When a minor degradation alert (endpoint slower than 5 seconds) arrives on the same Slack channel as a total-outage alert, the channel loses signal fidelity. Teams start ignoring notifications because the ratio of "needs immediate action" to "informational" is too low.

Better routing:

| Severity | Condition | Channel | |---|---|---| | Critical | Confirmed outage (multi-region, 2+ consecutive failures) | #oncall / PagerDuty / SMS | | Warning | Single probe failure, timeout threshold exceeded | #monitoring / email | | Info | SSL expiry 30+ days out, response time elevated | #monitoring-low / digest |

In Vigilmon, use webhook integrations with conditional routing: critical alerts go to PagerDuty or a high-priority Slack channel, while warning-level events go to a lower-urgency channel or email digest. This keeps your primary alert channel clean enough that when a real critical alert arrives, it stands out.

Maintenance Windows

False positives spike during planned maintenance. Rolling deployments, database migrations, and certificate renewals all cause brief service disruptions that trigger alerts — except these are expected and known about in advance.
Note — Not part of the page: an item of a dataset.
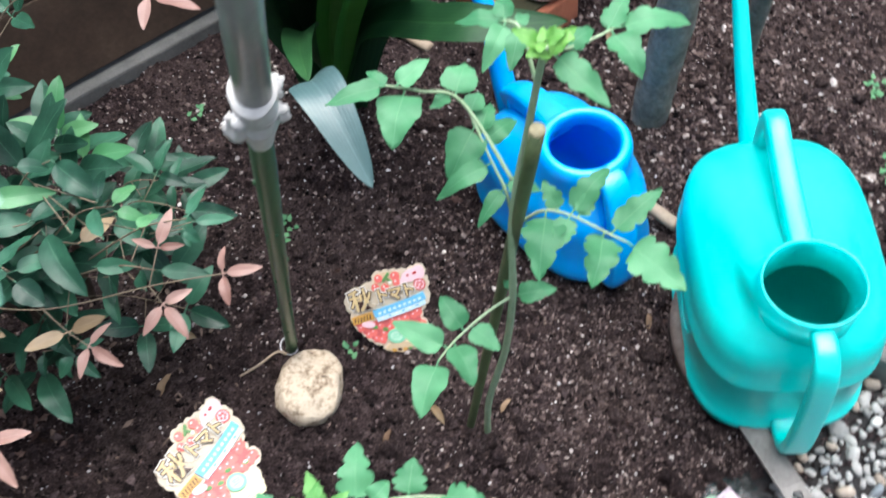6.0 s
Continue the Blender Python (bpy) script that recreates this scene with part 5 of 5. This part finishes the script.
def nandina():
    rng = random.Random(21)
    t = thing("nandina_bush", (-0.44, 0.70, 0), "nandina bush with dark green leaves and pinkish young sprays", "nandina bush")
    for pts, r in (([(-0.40, 0.70, -0.02), (-0.375, 0.655, 0.14), (-0.345, 0.580, 0.27), (-0.32, 0.56, 0.38)], 0.0065), ([(-0.46, 0.72, -0.02), (-0.44, 0.66, 0.18), (-0.40, 0.60, 0.36), (-0.38, 0.57, 0.44)], 0.0060), ([(-0.52, 0.76, -0.02), (-0.56, 0.66, 0.20), (-0.60, 0.56, 0.38)], 0.0062), ([(-0.60, 0.84, -0.02), (-0.64, 0.74, 0.20), (-0.66, 0.66, 0.42)], 0.0072), ([(-0.36, 0.76, -0.02), (-0.30, 0.70, 0.16), (-0.24, 0.64, 0.30)], 0.0050), ([(-0.70, 0.80, -0.02), (-0.72, 0.70, 0.24), (-0.74, 0.60, 0.45)], 0.0075)):
        mk("cane", tube(pts, (r, r * 0.5), 10, 8, 1.0, 0.15), CANE, t)

    def spray(pts, ends, material, size, up=(0, -0.35, 1)):
        s = mk("spray", tube(pts, (0.0008, 0.0005), 6, 8), TWIG, t)
        line = curve(pts, 8)
        for f, a, le, m in ends:
            at, d = along(line, f)
            if a is None:
                triad(s, at, d, size, m or material, rng, up)
            else:
                w = Matrix.Rotation(radians(a), 3, Vector(up).normalized()) @ d
                tip = at + w * le
                mk("twig", tube([at, tip], (0.0006, 0.0004), 5, 3), TWIG, t)
                triad(s, tip, w, size * (0.62 if m is NAN_O else 1.0), m or material, rng, up)

    spray([(-0.345, 0.576, 0.27), (-0.258, 0.530, 0.300), (-0.168, 0.527, 0.302), (-0.106, 0.522, 0.302)], [(1.0, None, 0, None), (0.66, 70, 0.034, None), (0.66, -62, 0.020, None)], NAN_P, 0.029)
    spray([(-0.262, 0.530, 0.300), (-0.240, 0.502, 0.300), (-0.224, 0.486, 0.297)], [(1.0, None, 0, None)], NAN_P, 0.029)
    s = mk("spray", tube([(-0.240, 0.502, 0.300), (-0.238, 0.500, 0.300)], 0.0008, 5, 2), WOOD, t)
    for a in (70, -100):
        w = Matrix.Rotation(radians(a), 3, Vector((0, -0.3, 1))) @ Vector((0.4, -0.9, 0))
        leaflet(s, (-0.240, 0.502, 0.300), w, 0.034, 0.013, NAN_O, (0, -0.3, 1), "lance", 0.0, a, 0.05)
    spray([(-0.355, 0.578, 0.25), (-0.345, 0.520, 0.285), (-0.332, 0.465, 0.288), (-0.318, 0.432, 0.275)], [(1.0, None, 0, None), (0.35, -70, 0.03, NAN_O), (0.60, 60, 0.02, NAN_O)], NAN_P, 0.034)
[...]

Use maintenance windows to suppress alerts during scheduled events:

Create a maintenance window in your monitoring tool before the deployment starts
Set it to run 10 minutes longer than your estimated maintenance duration
Alerts are suppressed during the window; monitoring continues and results are logged
If the deployment runs over the window, monitoring auto-resumes and alerts fire if the service isn't back

Not configuring maintenance windows is a common reason teams experience high false-positive rates around deployments — and then start distrusting all alerts.

Practical Checklist for Reducing False Positives

Architecture:

[ ] Use multi-region monitoring with consensus alerting enabled
[ ] Require 2+ consecutive failures before alerting (for non-critical services)
[ ] Configure probes in at least 3 geographic regions

Thresholds:

[ ] Set check timeouts to 2x your p95 response time
[ ] Use 60-second check intervals as a baseline; adjust down only for critical services
[ ] Configure SSL alerts at 30 days and 14 days (not earlier without cause)

Alert routing:

[ ] Separate critical and warning channels
[ ] Use maintenance windows for planned deployments
[ ] Review your alert-to-action ratio monthly — if >20% of alerts require no action, investigate why

Review:

[ ] When a false positive occurs, log it and identify which threshold or architecture issue caused it
[ ] Adjust the relevant setting rather than muting the alert entirely

The Right Goal: Zero False Positives, Sub-2-Minute Real Detection

A well-configured monitoring system should achieve near-zero false positive rate while detecting real outages within 60–120 seconds of onset. These goals are not in conflict — they're both achieved through the same architectural choices: multi-region consensus, appropriate check frequency, sensible timeouts, and confirmation windows.

Chasing faster detection by removing confirmation windows is usually the wrong trade-off. An alert that fires in 30 seconds but has a 20% false positive rate will be trusted less than an alert that fires in 90 seconds with a 1% false positive rate. Teams respond to the former more slowly because they've been trained to doubt it.

Vigilmon's multi-region monitoring is built around these principles — regional consensus by default, configurable confirmation windows, and alert routing designed to keep the signal-to-noise ratio high enough that when an alert fires, your team acts immediately.